***
Ini adalah renungan perjalanan
hidupku:
Sepanjang aku bisa mengingat, aku akui
bahwa sebelum kejadian pandemi Covid 19 ini, aku bukanlah orang yang 100% mengimani
Tuhan. Aku memang mengakui adanya Tuhan, karena sejak kecil sudah ditanamkan
kepercayaan itu, tapi aku belum memahami apa itu beriman kepada Tuhan.
Dalam membuat keputusan apapun itu,
aku masih mengandalkan orang-orang disekitarku atau diriku sendiri. Akhirnya jadilah
aku selalu galau dalam membuat keputusan. Itu pun sering sekali aku salah dalam
membuat keputusan, yang membuat aku semakin sering tidak percaya diri khususnya
saat harus membuat keputusan-keputusan besar.
Sepanjang aku bisa mengingat-ingat, sebelum
kejadian pandemi Covid 19 ini, hanya ada 2 keputusan yang aku minta ijin Tuhan
ketika memutuskannya. Yang pertama, keputusan untuk pergi ke Beijing pada tahun
2008 lalu, yang kedua, keputusan untuk menerima partnerku sebagai teman hidupku.
Maka itu sampai saat ini, yah hanya 2 peristiwa itu yang dapat aku banggakan ketika
harus bercerita kepada orang lain. Sisanya… yah keputusan yang sia-sia,
setidaknya sampai saat ini sisanya masih menjadi keputusan yang sia-sia.
Meski dikantor aku berpengalaman
cukup lama, sempat menduduki posisi yang cukup bagus, dan secara akademis,
pendidikanku cukup tinggi, toh sekarang aku masih sulit mendapat pekerjaan
baru.
Meski aku mati-matian berhemat,
hidup irit-irit, toh saat ini aku sedang deg-deg-an parah karena uang tabungan
yang aku investasikan belum dapat dicairkan, dan masih belum ada kejelasan
untuk penyelesaiannya.
Meski waktu mengundurkan diri dari
kantor dulu, aku tetap santai karena aku merasa memiliki bisnis yang cukup potensial,
toh akhirnya tetap saja bisnis itu bangkrut dan malah membuatku memiliki hutang
bank hingga ratusan juta.
Jadi apa yang bisa aku banggakan
dengan keputusan-keputusanku sendiri, yang aku akui, saat itu aku tidak meminta
ijin atau berdiskusi sama Tuhan saat membuat keputusan. Aku hanya mempercayai
saran orang-orang disekitarku dan diriku sendiri. Jadilah semua sia-sia dan malah
jadi saling menyalahkan.
Aku bersyukur dengan pandemi Covid
19 ini, aku malah merasa diselamatkan oleh Tuhan. Meski banyak masalah berat
yang harus aku hadapi, tapi aku diberi kekuatan untuk menghadapi itu semua. Aku
pun diberi rahmat untuk dapat memahami kesalahan-kesalahan yang dulu aku
perbuat, sehingga bila diberi kesempatan aku bisa memperbaiki diri.
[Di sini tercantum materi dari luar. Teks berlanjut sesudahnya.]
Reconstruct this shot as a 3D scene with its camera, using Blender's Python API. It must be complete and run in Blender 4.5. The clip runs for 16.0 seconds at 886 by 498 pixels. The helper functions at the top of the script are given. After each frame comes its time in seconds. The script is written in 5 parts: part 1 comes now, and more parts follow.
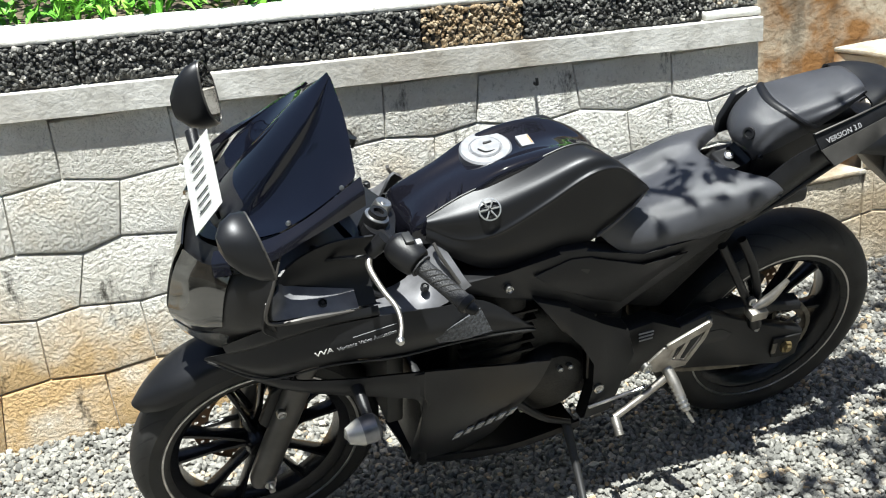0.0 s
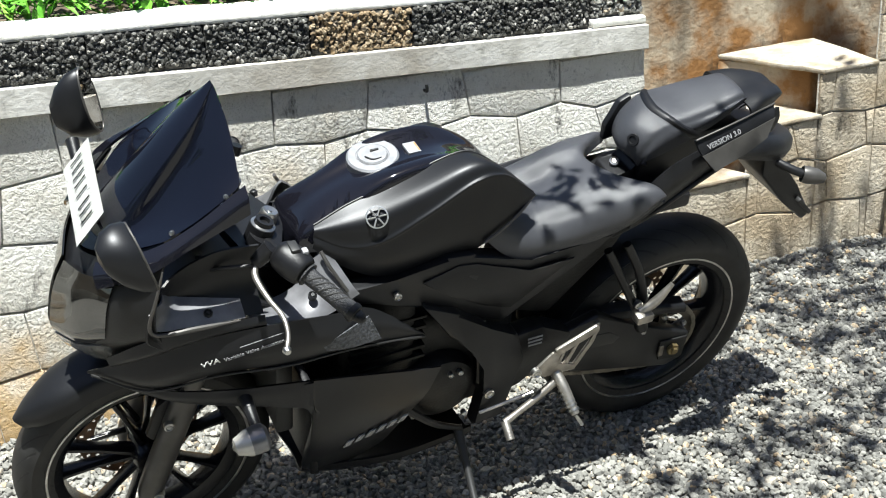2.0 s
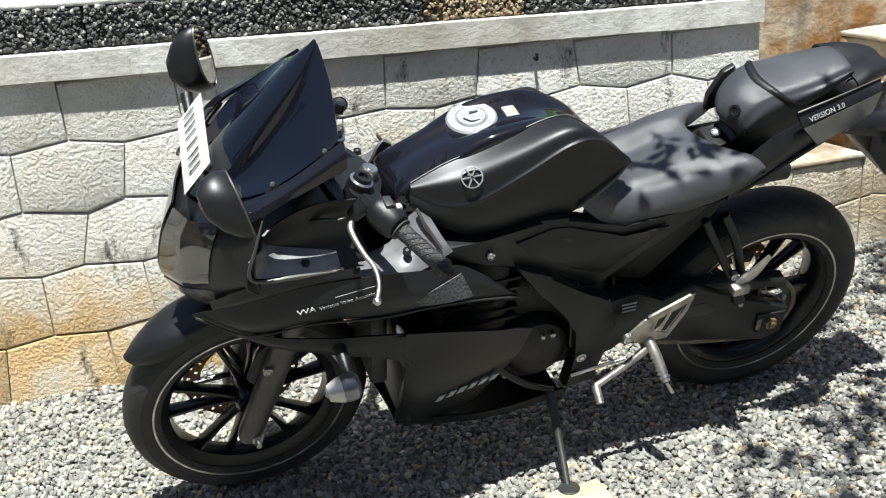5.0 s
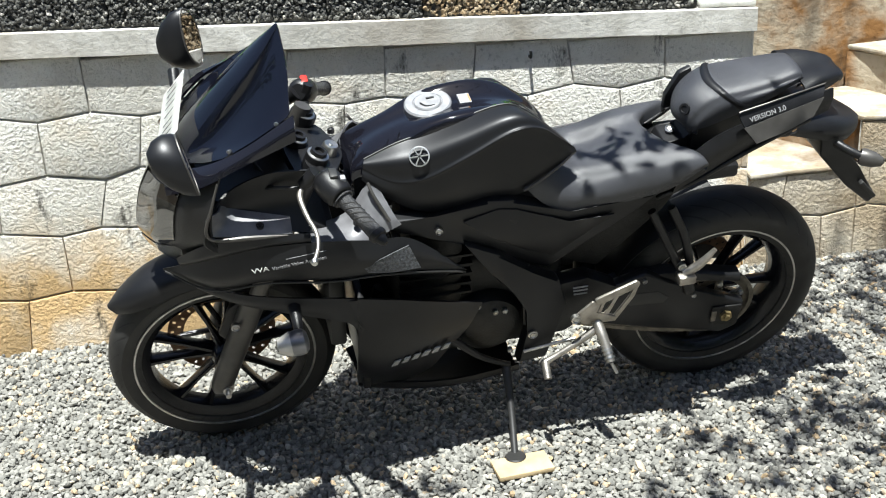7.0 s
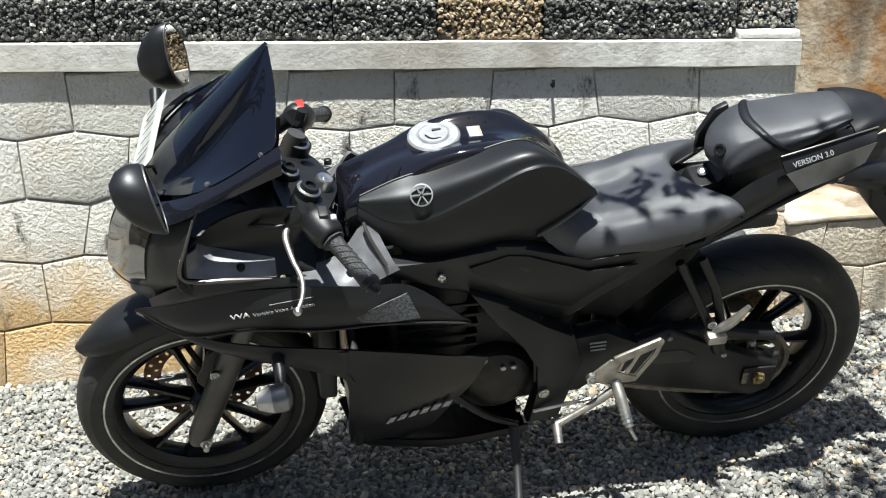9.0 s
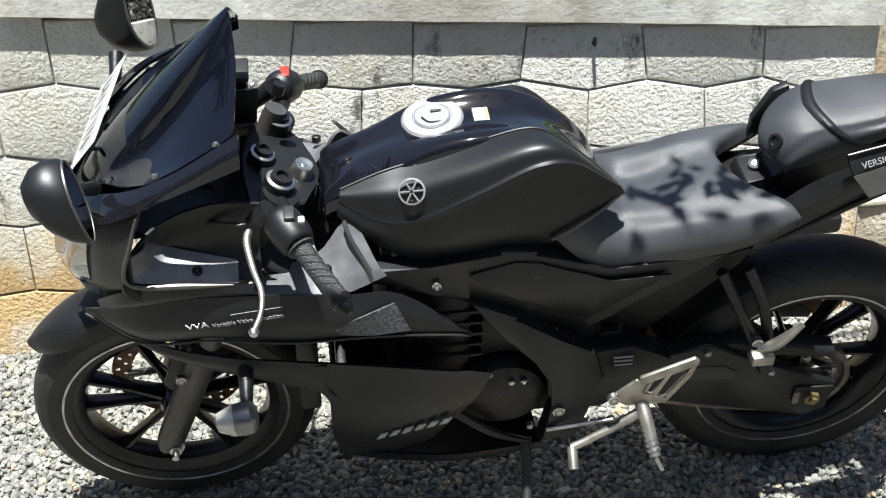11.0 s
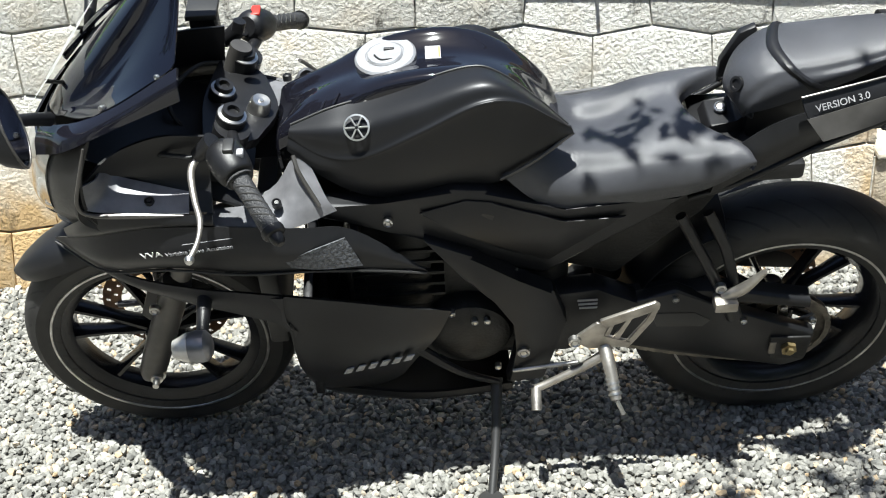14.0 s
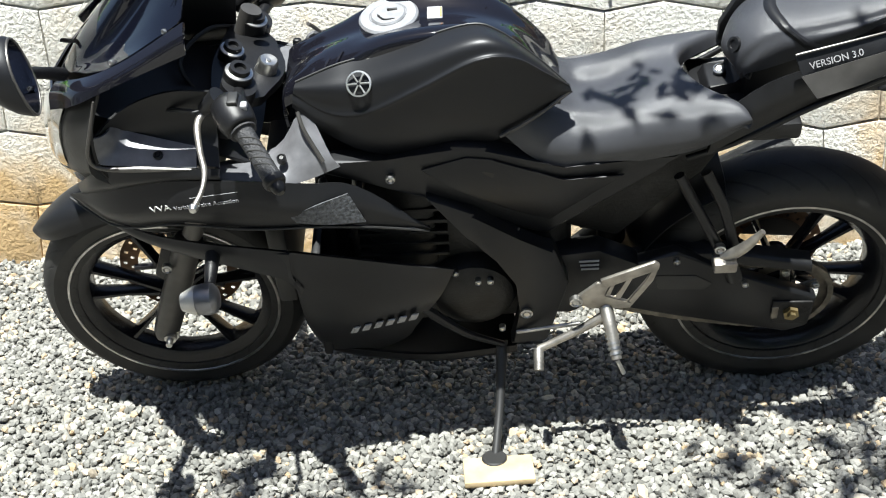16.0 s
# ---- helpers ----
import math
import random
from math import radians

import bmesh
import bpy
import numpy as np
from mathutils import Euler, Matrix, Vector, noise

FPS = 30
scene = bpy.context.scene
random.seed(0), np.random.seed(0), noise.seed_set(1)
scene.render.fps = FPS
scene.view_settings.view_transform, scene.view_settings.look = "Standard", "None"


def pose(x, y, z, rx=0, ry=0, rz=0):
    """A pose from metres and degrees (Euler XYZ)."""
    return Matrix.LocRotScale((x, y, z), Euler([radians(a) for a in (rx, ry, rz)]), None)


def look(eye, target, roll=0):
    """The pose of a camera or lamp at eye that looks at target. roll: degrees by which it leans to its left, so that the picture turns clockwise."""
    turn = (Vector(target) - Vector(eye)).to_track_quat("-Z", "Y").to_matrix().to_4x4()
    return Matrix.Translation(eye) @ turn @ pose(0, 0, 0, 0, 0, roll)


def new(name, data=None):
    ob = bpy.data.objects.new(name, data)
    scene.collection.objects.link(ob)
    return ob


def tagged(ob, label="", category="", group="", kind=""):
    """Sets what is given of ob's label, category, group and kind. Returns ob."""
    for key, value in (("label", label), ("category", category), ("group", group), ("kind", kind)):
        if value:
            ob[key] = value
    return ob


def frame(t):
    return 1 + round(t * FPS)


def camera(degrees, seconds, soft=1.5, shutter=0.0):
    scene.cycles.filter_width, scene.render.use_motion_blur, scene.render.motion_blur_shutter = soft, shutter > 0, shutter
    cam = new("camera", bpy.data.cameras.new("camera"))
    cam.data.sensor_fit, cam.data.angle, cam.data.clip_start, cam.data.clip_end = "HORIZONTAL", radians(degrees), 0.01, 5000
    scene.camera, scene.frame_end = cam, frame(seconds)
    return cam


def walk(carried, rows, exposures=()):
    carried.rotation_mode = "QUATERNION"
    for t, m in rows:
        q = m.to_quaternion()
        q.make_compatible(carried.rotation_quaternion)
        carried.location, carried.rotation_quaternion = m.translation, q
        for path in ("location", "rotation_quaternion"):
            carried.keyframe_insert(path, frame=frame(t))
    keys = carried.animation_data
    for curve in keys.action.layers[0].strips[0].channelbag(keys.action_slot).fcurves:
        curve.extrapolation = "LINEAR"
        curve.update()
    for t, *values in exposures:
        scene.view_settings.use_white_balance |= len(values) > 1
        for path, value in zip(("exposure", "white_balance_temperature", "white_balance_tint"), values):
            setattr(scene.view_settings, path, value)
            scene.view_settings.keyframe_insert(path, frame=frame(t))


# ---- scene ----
cam = camera(39.14, 16.0, soft=1.1)
PATH = [
    (0, (-0.872, -2.64, 1.818), (-0.381, -0.876, 1.013), -5.0),
    (0.5, (-0.869, -2.625, 1.817), (-0.359, -0.867, 1.012), -5.1),
    (1, (-0.875, -2.616, 1.808), (-0.319, -0.871, 1.005), -4.6),
    (1.5, (-0.859, -2.624, 1.81), (-0.259, -0.894, 1.004), -4.2),
    (2, (-0.844, -2.648, 1.822), (-0.204, -0.935, 1.013), -3.6),
    (2.5, (-0.843, -2.67, 1.834), (-0.159, -0.974, 1.024), -2.9),
    (3, (-0.833, -2.669, 1.855), (-0.16, -0.974, 1.034), -2.6),
    (3.5, (-0.847, -2.664, 1.846), (-0.213, -0.952, 1.029), -2.9),
    (4, (-0.864, -2.673, 1.813), (-0.297, -0.932, 1.01), -3.6),
    (4.2, (-0.867, -2.672, 1.814), (-0.321, -0.926, 1.006), -3.8),
    (6.3, (-0.549, -2.978, 1.797), (-0.279, -1.182, 0.958), -3.8),
    (6.5, (-0.522, -3.006, 1.805), (-0.26, -1.208, 0.971), -3.7),
    (7, (-0.49, -3.051, 1.808), (-0.227, -1.239, 1.002), -3.2),
    (7.5, (-0.468, -3.067, 1.8), (-0.207, -1.242, 1.025), -3.0),
    (8, (-0.457, -2.997, 1.793), (-0.199, -1.17, 1.021), -2.5),
    (8.5, (-0.442, -2.878, 1.769), (-0.188, -1.05, 0.998), -2.0),
    (9, (-0.4, -2.767, 1.742), (-0.174, -0.937, 0.968), -1.8),
    (9.2, (-0.3920, -2.7050, 1.7330), (-0.1698, -0.8760, 0.9510), -1.7),
    (11.3, (-0.1680, -2.3570, 1.7390), (-0.0976, -0.5760, 0.8320), -1.8),
    (11.5, (-0.151, -2.358, 1.733), (-0.091, -0.577, 0.825), -1.9),
    (12, (-0.113, -2.362, 1.723), (-0.073, -0.586, 0.804), -2.1),
    (12.5, (-0.047, -2.371, 1.723), (-0.049, -0.603, 0.789), -2.4),
    (13, (0.046, -2.395, 1.714), (-0.023, -0.628, 0.778), -3.1),
    (13.5, (0.108, -2.413, 1.702), (-0.005, -0.648, 0.767), -3.4),
    (14, (0.106, -2.412, 1.702), (0.0, -0.654, 0.753), -3.3),
    (14.5, (0.141, -2.424, 1.699), (0.008, -0.672, 0.744), -3.6),
    (15, (0.172, -2.449, 1.673), (0.014, -0.693, 0.729), -3.7),
    (15.5, (0.19, -2.464, 1.658), (0.014, -0.709, 0.715), -3.9),
    (16, (0.185, -2.501, 1.629), (0.01, -0.737, 0.702), -3.9),
]
walk(cam, [(t, look(eye, target, roll)) for t, eye, target, roll in PATH], [(0, 1.36), (7, 1.36), (9.2, 1.35), (11.5, 1.45), (16, 1.53)])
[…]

Kegiatan yang turun drastis pun,
membuatku memiliki waktu untuk berbincang-bincang dengan Tuhan dan mencoba memahami
apa yang Ia kehendaki dalam hidupku, termasuk tentang menggantungkan harapanku
hanya kepadaNya, bukan kepada manusia biasa apalagi allah-allah lain.
Demikian sharing imanku, semoga
berguna bagi yang menemukan tulisan ini.